Теперь Али уверенно называют и лучшим боксером ХХ столетия, и его самым знаменитым атлетом. Второе не обязательно связано с первым. Али создал себе имя в прессе так же быстро, как на ринге. Превращая каждое интервью в драму или комедию, Али дрессировал журналистов, заставляя их считаться с его недюжинными интеллектом и чувством собственного достоинства. Поэтому он и отказался носить “рабское” (по его словам) имя Кассиус Клей, сменив его на исламское Мухаммед Али.
– Я хочу быть тем, кем я хочу быть, – заявил он, обнажая эго, которое было не меньше кулаков.

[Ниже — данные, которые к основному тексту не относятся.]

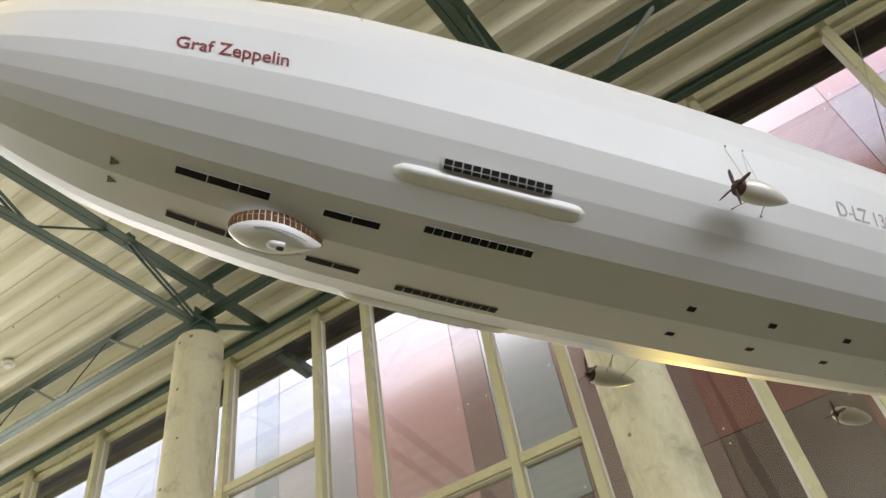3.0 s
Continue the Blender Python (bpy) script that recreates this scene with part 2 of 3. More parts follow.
wall_with_opening("wall_south", -0.6, 8.6, 0, DECK_Z + 0.2, 3.8, 6.5, ("y", (LEFT, RIGHT)))
wall_with_opening("wall_east", -6.2, 3.0, 0, DECK_Z + 0.2, 3.8, 6.5, ("x", (BACK, GLAZING_Y + 0.1)))
# unseen west wall, its opening made for the added fill lamp
bm = bmesh.new()
for ya, yb, za, zb in ((BACK, GLAZING_Y + 0.1, 0, 3.3), (BACK, GLAZING_Y + 0.1, 6.9, DECK_Z + 0.2), (BACK, -6.0, 3.3, 6.9), (3.2, GLAZING_Y + 0.1, 3.3, 6.9)):
    box((LEFT - 0.25, ya, za), (LEFT, yb, zb), 0, bm)
tagged(part("wall_west", bm, WALLS), "unseen hall wall with an opening made for the fill lamp", "wall", kind="structure")
tagged(part("wall_north", box((LEFT, GLAZING_Y - 0.05, 0), (RIGHT, GLAZING_Y + 0.15, 3.10), 0.004), PLASTER), "warm white plastered wall below the glazing", "wall", kind="structure")
tagged(part("trim", box((LEFT, GLAZING_Y - 0.075, 3.102), (RIGHT, GLAZING_Y + 0.17, 3.137), 0.005), COPING), "grey aluminium coping along the white wall", "sill", kind="structure")

# trapezoidal sheet: ribs run along the glazed wall
rib = []
PITCH = 0.345
y = 0.225 - 25 * PITCH
while y < 5.3:
    for dy, dz in ((0.0, 0.0), (0.05, 0.0), (0.055, 0.004), (0.095, 0.096), (0.102, 0.1), (0.19, 0.1), (0.195, 0.088), (0.207, 0.088), (0.212, 0.1), (0.278, 0.1), (0.285, 0.096), (0.34, 0.004)):
        rib.append((y + dy, DECK_Z + dz))
    y += PITCH
bm = bmesh.new()
rows = [[bm.verts.new((x, p[0], p[1] + lift)) for p in rib] for x, lift in ((LEFT - 0.3, 0), (RIGHT + 0.3, 0), (RIGHT + 0.3, 0.3), (LEFT - 0.3, 0.3))]
for k in range(len(rib) - 1):
    for r, q in ((0, 1), (2, 3)):
        bm.faces.new((rows[r][k], rows[r][k + 1], rows[q][k + 1], rows[q][k]))
for r, q in ((1, 2), (3, 0)):
    for k in range(len(rib) - 1):
        bm.faces.new((rows[r][k], rows[r][k + 1], rows[q][k + 1], rows[q][k]))
deck = tagged(part("ceiling", bm, DECK), "cream corrugated steel roof deck seen from below", "ceiling", kind="structure")
screws = bmesh.new()
for row in range(-9, 15, 3):
    for k in range(27):
        rod((-12.2 + 0.67 * k, 0.042 + PITCH * row, DECK_Z - 0.006), (-12.2 + 0.67 * k, 0.042 + PITCH * row, DECK_Z + 0.002), 0.0085, screws, 8)
part("deck_screws", screws, ROD, deck, "small dark fixing screws")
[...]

Оно не спасло его от беды, когда Али отказался служить во Вьетнаме. Лишенный титула, отлученный на три с половиной года от бокса, он стал символом антивоенного движения и сумел вернуть себе чемпионское звание в лучших, как говорят знатоки, боях за всю историю этого костоломного спорта.
В боксе Али был гением, но – с проблемами. Как Фишер в шахматах, которого он часто напоминал непобедимостью и вздорными выходками. Одной из них была поездка в Москву, откуда Али увез подарок Брежнева – книгу “Малая земля” с автографом автора.
Интересно, что сам себя Али любил называть “боксером-поэтом”. Он действительно умел и любил говорить в рифму, причем так ловко, что многие считают его еще и первым рэпером.
18 января
Ко дню рождения Александра Милна
В книге о Винни-Пухе нет зла. Его заменяет недоразумение, то есть неопознанное добро, добро в маске зла, принявшего его личину, чтобы оттенить благо и пропеть ему осанну. Это – очень английская идея. Тут придумали считать злодеев эксцентриками. Вспомним, что лучшие герои Шекспира – переодетые, вроде принца Гарри, которому никакие грехи молодости не мешают оказаться Генрихом V и одержать великую победу под Агинкуром. Но еще лучше этот прием представляет преданный королем Фальстаф. Демонстрируя изнанку пороков, он обращает их в добродетели.
– Самые яркие персонажи в литературе, – говорил Довлатов, вспоминая Дмитрия Карамазова, – неудавшиеся отрицательные герои.
Но если диалектика добра и зла у нас стала великой литературой, то в Англии – детской, и тоже великой.
Лучший в сказке Милна сам Винни-Пух. Его мысли идут не из набитой опилками головы, а из нутра, никогда нас не обманывающего. Безошибочный, словно аппетит, внутренний голос учит мудрости. Винни-Пух позволяет вещам быть. Круглый и завершенный, как Обломов, Винни-Пух не хочет меняться – стать смелей, умней или, не дай бог, вырасти. Остановив часы на без пяти одиннадцать, он готов застыть в сладком времени второго завтрака. Это, впрочем, не значит, что Пух всем доволен, он просто не выставляет счета, принимая правила игры, на которых нас впустили в белый свет: где мед, там и пчелы. Говоря другими словами, Винни-Пух обрел дао, пока мы к нему роем подкоп.